Colour plays an integral role in the film's storytelling. In a nod to The Wizard of Oz, Godwin's home, where Bella spends her early life, is entirely black and white. It’s only when she escapes that she experiences the world in its true kaleidoscopic brilliance. Perhaps most vivid of all is the blood red of the home of her monstrous first husband, a man for whom violence is a way of life. In the expressionistic style of Dario Argento, this terrifying hue seeps into every corner of the screen. Rather than distract from the substance of the film, its design serves to enhance and enrich its bold themes. Much like a macabre fairytale can be repacked as child-friendly by being set far, far away and populated with unearthly characters, the stylized setting of Poor Things allows its darker themes to be more palatable.

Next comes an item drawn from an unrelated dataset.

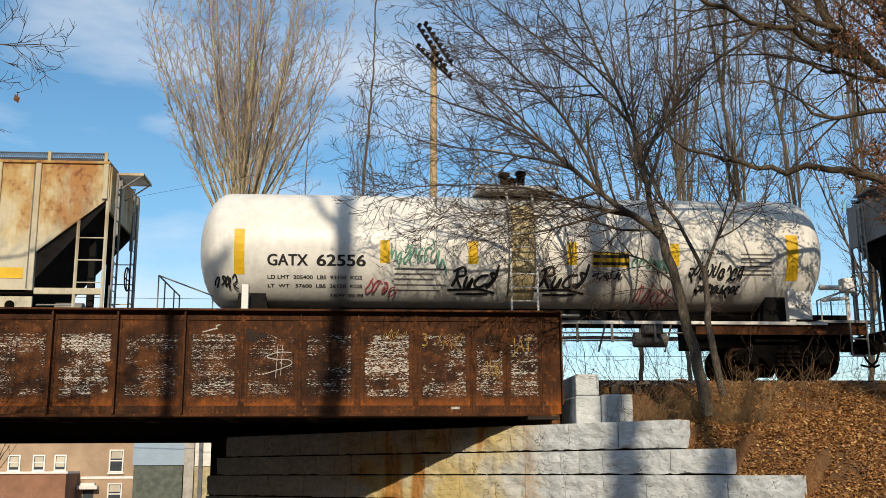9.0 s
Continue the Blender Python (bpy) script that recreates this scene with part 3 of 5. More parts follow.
def build_coupler(car, x, s):
    bm = bmesh.new()
    box(bm, min(x, x + s * 0.62), max(x, x + s * 0.62), -0.09, 0.09, 0.76, 0.95)
    box(bm, min(x + s * 0.6, x + s * 0.86), max(x + s * 0.6, x + s * 0.86), -0.17, 0.14, 0.7, 1.0)
    part("coupler", bm, M_BLACK, car)
    hose = bmesh.new()
    pts = [(x + s * 0.3, -0.3, 0.85), (x + s * 0.45, -0.32, 0.5), (x + s * 0.62, -0.3, 0.36), (x + s * 0.8, -0.2, 0.42)]
    for a, b in zip(pts, pts[1:]):
        rod(hose, a, b, 0.028, 0.028, 6)
    part("brake_hose", hose, M_BLACK, car)


def build_hopper(name, label, x, length, paint, posts, chutes, marks, cut=1.48, lightened_paint=None, wide=0.06):
    car = thing(name, label, "railway car", (x, TRACK_Y, RAIL_Z), "cars of the freight train")
    h, half, top, sill, cut_z, low_z = length / 2, 1.55, 4.74, 1.87, 3.95, 2.72
    # side sheets with their cut corners
    outline = [(-h, top), (-h, cut_z), (-h + cut, low_z), (-h + cut, sill), (h - cut, sill), (h - cut, low_z), (h, cut_z), (h, top)]
    for s in (-1, 1):
        part("side_sheet", prism(bmesh.new(), outline, s * half - 0.03, s * half + 0.03), paint, car)
        for px in posts:
            px += h
            z0 = sill - 0.02 if abs(px) < h - cut + 0.03 else cut_z - (h - abs(px)) / cut * (cut_z - low_z) + 0.03
            bm = boxes((px - wide, px + wide, s * half + s * 0.032 - 0.065 * (s < 0), s * half + s * 0.032 + 0.065 * (s > 0), z0, top - 0.02))
            # posts take a lighter copy of the side paint for the sun they catch
            post = part("side_post", bevelled(bm, 0.012), lightened_paint or paint, car)
            if s < 0 and abs(px) < h - 0.2:
                part("seam", boxes((px - wide - 0.045, px - wide - 0.002, -half - 0.034, -half - 0.0305, z0 + 0.05, top - 0.03)), M_FADED, post)
            if s < 0 and abs(px) < h - cut + 0.03:
                part("post_foot", boxes((px - 0.075, px + 0.075, -half - 0.105, -half - 0.03, sill - 0.06, sill - 0.022)), M_BLACK, post)
        part("top_chord", bevelled(boxes((-h, h, s * half - 0.05, s * half + 0.06 if s > 0 else s * half + 0.05, top - 0.004, top + 0.06)) if s > 0 else boxes((-h, h, -half - 0.075, -half + 0.05, top - 0.015, top + 0.05)), 0.01), paint, car)
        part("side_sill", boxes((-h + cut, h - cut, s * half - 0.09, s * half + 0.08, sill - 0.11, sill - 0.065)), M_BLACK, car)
    # roof, slope sheets and bays
    bm = prism(bmesh.new(), [(-h, top - 0.05), (h, top - 0.05), (h, top + 0.02), (-h, top + 0.02)], -half + 0.035, half - 0.035)
    part("roof", bm, paint, car)
    part("roof_hatch", bevelled(boxes((-h + 1.2, h - 1.2, -0.3, 0.3, top + 0.022, top + 0.14)), 0.02), paint, car)
    # slope sheets and core carry the shade under the overhang in their colour
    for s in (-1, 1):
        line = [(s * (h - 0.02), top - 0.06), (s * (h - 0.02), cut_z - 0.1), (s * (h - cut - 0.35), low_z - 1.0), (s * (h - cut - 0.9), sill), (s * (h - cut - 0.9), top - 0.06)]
        part("slope_sheet", prism(bmesh.new(), line, -half + 0.04, half - 0.04), M_SHADE_DARK, car, "end slope sheet with its shade coloured in dark")
    part("body_core", boxes((-h + cut + 0.9, h - cut - 0.9, -half + 0.04, half - 0.04, sill + 0.1, top - 0.06)), M_SHADE_DARK, car)
    for c, wd in chutes:
        bm = bmesh.new()
        a = [(c - wd / 2, -1.5), (c + wd / 2, -1.5), (c + wd / 2, 1.5), (c - wd / 2, 1.5)]
        b = [(c - wd * 0.23, -1.2), (c + wd * 0.23, -1.2), (c + wd * 0.23, 1.2), (c - wd * 0.23, 1.2)]
        va = [bm.verts.new((*p, sill - 0.02)) for p in a]
        vb = [bm.verts.new((*p, 0.52)) for p in b]
        for i in range(4):
            j = (i + 1) % 4
            bm.faces.new((va[j], va[i], vb[i], vb[j]))
        bm.faces.new(va)
        bm.faces.new(vb[::-1])
        bmesh.ops.recalc_face_normals(bm, faces=bm.faces)
        bay = part("hopper_bay", bm, M_BAY, car, "grimy hopper bay")
        part("outlet_gate", boxes((c - wd * 0.26, c + wd * 0.26, -1.22, 1.22, 0.40, 0.515), (c - wd * 0.36, c + wd * 0.36, -1.42, -1.22, 0.34, 0.46)), M_RUST_DARK, bay)
    part("centre_sill", boxes((-h + 1.5, h - 1.5, -0.34, 0.34, 0.66, 1.12)), M_BAY, car, "grimy centre sill")
    part("draft_sill", boxes((-h + 0.1, h - 0.1, -0.25, 0.25, 0.74, 1.08)), M_BLACK, car)
    # plain box that fills the gaps between bays, coloured as deep shade
    part("inner_slope", boxes((-h + cut + 0.9, h - cut - 0.9, -0.85, 0.85, 1.125, sill + 0.09)), M_SHADE_DARK, car)
    # running boards: gratings on short posts along the roof edges
    for s in (-1, 1):
        bm = bmesh.new()
        y = s * 1.5
        n = int(length / 0.05)
        for i in range(n):
            px = -h + 0.1 + (length - 0.2) * i / n
            quad(bm, [(px, y - 0.002, top + 0.06), (px + 0.02, y - 0.002, top + 0.06), (px + 0.07, y - 0.002, top + 0.25), (px + 0.05, y - 0.002, top + 0.25)])
            quad(bm, [(px + 0.05, y, top + 0.06), (px + 0.07, y, top + 0.06), (px + 0.02, y, top + 0.25), (px, y, top + 0.25)])
        box(bm, -h + 0.1, h - 0.1, y - 0.012, y + 0.012, top + 0.24, top + 0.265)
        box(bm, -h + 0.1, h - 0.1, y - 0.012, y + 0.012, top + 0.05, top + 0.075)
        board = part("running_board", bm, M_MESH, car, "dark steel grating walkway")
        if s < 0:
            n = int(length / 1.22)
            for i in range(n + 1):
                px = -h + 0.12 + (length - 0.24) * i / n
                part("bracket", boxes((px - 0.035, px + 0.035, y - 0.05, y - 0.014, top + 0.03, top + 0.28)), lightened_paint or paint, board)
    part("walkway_plate", boxes((-h + 0.1, h - 0.1, -1.45, 1.45, top + 0.145, top + 0.16)), M_MESH, car)
    # the ends: platform, ladders, posts, brake wheel
    for s in (-1, 1):
        e = s * h
        part("end_sheet", boxes((e - 0.03, e + 0.03, -half + 0.04, half - 0.04, cut_z - 0.3, top - 0.06)), paint, car)
        for y in (-0.8, 0.8):
            part("end_stiffener", boxes((e + s * 0.03 - 0.04, e + s * 0.03 + 0.04, y - 0.05, y + 0.05, cut_z - 0.7, top - 0.1)), M_IRON, car)
        part("end_platform", boxes((min(e - s * 1.5, e + s * 0.12), max(e - s * 1.5, e + s * 0.12), -half + 0.02, half - 0.02, 1.16, 1.24)), M_IRON, car)
        part("end_beam", boxes((e + s * 0.06 - 0.06, e + s * 0.06 + 0.06, -half, half, 1.0, 1.3)), M_BLACK, car)
        part("platform_sill", bevelled(boxes((min(e - s * 1.47, e), max(e - s * 1.47, e), -half - 0.03, -half + 0.05, 1.78, 1.92)), 0.01), paint, car)
        for y in (-half + 0.01, half - 0.01):
            rows = [((e - s * 0.02, y, 1.2), (e - s * 0.02, y, cut_z), 0.045), ((e - s * 0.62, y, 1.2), (e - s * 0.62, y, cut_z - 0.45), 0.04)]
            for z in (2.05, 2.55, 3.05):
                rows.append(((e - s * 0.02, y, z), (e - s * 0.62, y, z), 0.014))
            part("side_ladder", rods(rows, 6), lightened_paint or M_IRON, car)
        rows = []
        for y in (-1.28, -0.86, 0.5, 0.9):
            rows.append(((e + s * 0.1, y, 0.9), (e + s * 0.1, y, 4.6), 0.026))
        z = 1.3
        while z < 4.5:
            rows.append(((e + s * 0.1, -1.28, z), (e + s * 0.1, -0.86, z), 0.012))
            rows.append(((e + s * 0.1, 0.5, z), (e + s * 0.1, 0.9, z), 0.012))
            z += 0.32
        part("end_ladder", rods(rows, 6), M_IRON, car)
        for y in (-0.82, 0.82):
            part("end_post", boxes((e - s * 0.45 - 0.07, e - s * 0.45 + 0.07, y - 0.08, y + 0.08, 1.2, 3.3)), M_SHADE_DARK, car)
        x0, x1 = min(e + s * 0.04, e + s * 0.62), max(e + s * 0.04, e + s * 0.62)
        step = part("roof_step", boxes((x0, x1, -1.02, -0.98, top - 0.1, top - 0.04), (x0, x1, -0.12, -0.08, top - 0.1, top - 0.04), (e + s * 0.6 - 0.02, e + s * 0.6 + 0.02, -0.979, -0.121, top - 0.1, top - 0.04)), lightened_paint or paint, car, "pale framed roof end step")
        for k in range(9):
            part("grating_bar", boxes((x0, x1, -0.94 + 0.1 * k, -0.915 + 0.1 * k, top - 0.085, top - 0.06)), M_MESH, step)
        for y in (-0.98, -0.12):
            part("step_brace", rods([((e, y, top - 0.5), (e + s * 0.56, y, top - 0.1), 0.018)]), M_IRON, step)
        part("handrail", rods([((e - s * 0.62, -half, 1.55), (e - s * 1.4, -half, 1.55), 0.016), ((e + s * 0.1, -1.45, 1.5), (e + s * 0.1, 1.45, 1.5), 0.016), ((e + s * 0.1, -1.45, 1.2), (e + s * 0.1, -1.45, 2.0), 0.016)]), M_IRON, car)
        # bolster plate with its lightening hole
        bx = e - s * (cut + 0.46)
        plate = part("bolster_plate", bevelled(prism(bmesh.new(), [(bx - 0.46, sill - 0.145), (bx + 0.46, sill - 0.145), (bx + 0.46, sill - 0.55), (bx + 0.25 * s + 0.1, sill - 0.62), (bx - 0.3, sill - 0.5)] if s > 0 else [(bx - 0.46, sill - 0.145), (bx + 0.46, sill - 0.145), (bx + 0.3, sill - 0.5), (bx - 0.35, sill - 0.62), (bx - 0.46, sill - 0.55)], -half - 0.05, -half + 0.02), 0.008), paint, car)
        bm = bmesh.new()
        rod(bm, (bx, -half - 0.056, sill - 0.34), (bx, -half - 0.03, sill - 0.34), 0.105, 0.105, 18)
        part("lightening_hole", bm, M_BLACK, plate)
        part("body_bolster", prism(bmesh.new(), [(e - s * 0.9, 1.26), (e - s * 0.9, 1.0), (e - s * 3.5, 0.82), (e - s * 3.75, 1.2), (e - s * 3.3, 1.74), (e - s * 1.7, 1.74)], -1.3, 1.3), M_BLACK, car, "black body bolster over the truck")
        build_truck(car, e - s * 2.35)
        build_coupler(car, e + s * 0.1, s)
    rim = bmesh.new()
    for i in range(20):
        a, b = 2 * math.pi * i / 20, 2 * math.pi * (i + 1) / 20
        rod(rim, (h + 0.22, -0.3 + 0.27 * math.cos(a), 2.35 + 0.27 * math.sin(a)), (h + 0.22, -0.3 + 0.27 * math.cos(b), 2.35 + 0.27 * math.sin(b)), 0.018, 0.018, 6)
        if i % 5 == 0:
            rod(rim, (h + 0.2, -0.3, 2.35), (h + 0.22, -0.3 + 0.27 * math.cos(a), 2.35 + 0.27 * math.sin(a)), 0.014, 0.014, 6)
    part("brake_wheel", rim, M_BLACK, car)
    tank = bmesh.new()
    rod(tank, (h - 1.25, -0.55, 1.55), (h - 0.65, -0.55, 1.55), 0.2, 0.2, 16)
    part("air_reservoir", tank, M_IRON, car)
    marks(car, -half - 0.036, h)
    return car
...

Bella Swan in Poor Things pink skies over Paris

Lanthimos has taken the familiar aesthetics of an era heavily associated with oppression and transformed it into something salacious and outlandish. This juxtaposition that perfectly compliments the story's anarchical messaging. This is, at its heart, a film of dichotomies. Nature, desire and freedom come at odds with civilization, repression and entrapment.

Emma Stone plays the woman liberated, unencumbered societal rules and expectations. We watch on gleefully as this puts her at odds with the men around her. Though at first enchanted by her lack of inhibition, Duncan Wedderburn is subsequently embarrassed, then horrified, and ultimately ruined by her as he scrambles desperately to uphold the societal conventions that he initially professed to disdain. All the while Bella Baxter continues to dance through this dizzying world, ever growing and changing and learning.

Much like the human bodies that are dissected and pieced back together over the course of the film, at times the story feels messy; the messaging overwrought. But I hesitate to criticise it for this. If anything, it made me wish I could stay longer with this complex, hilarious and completely original creation.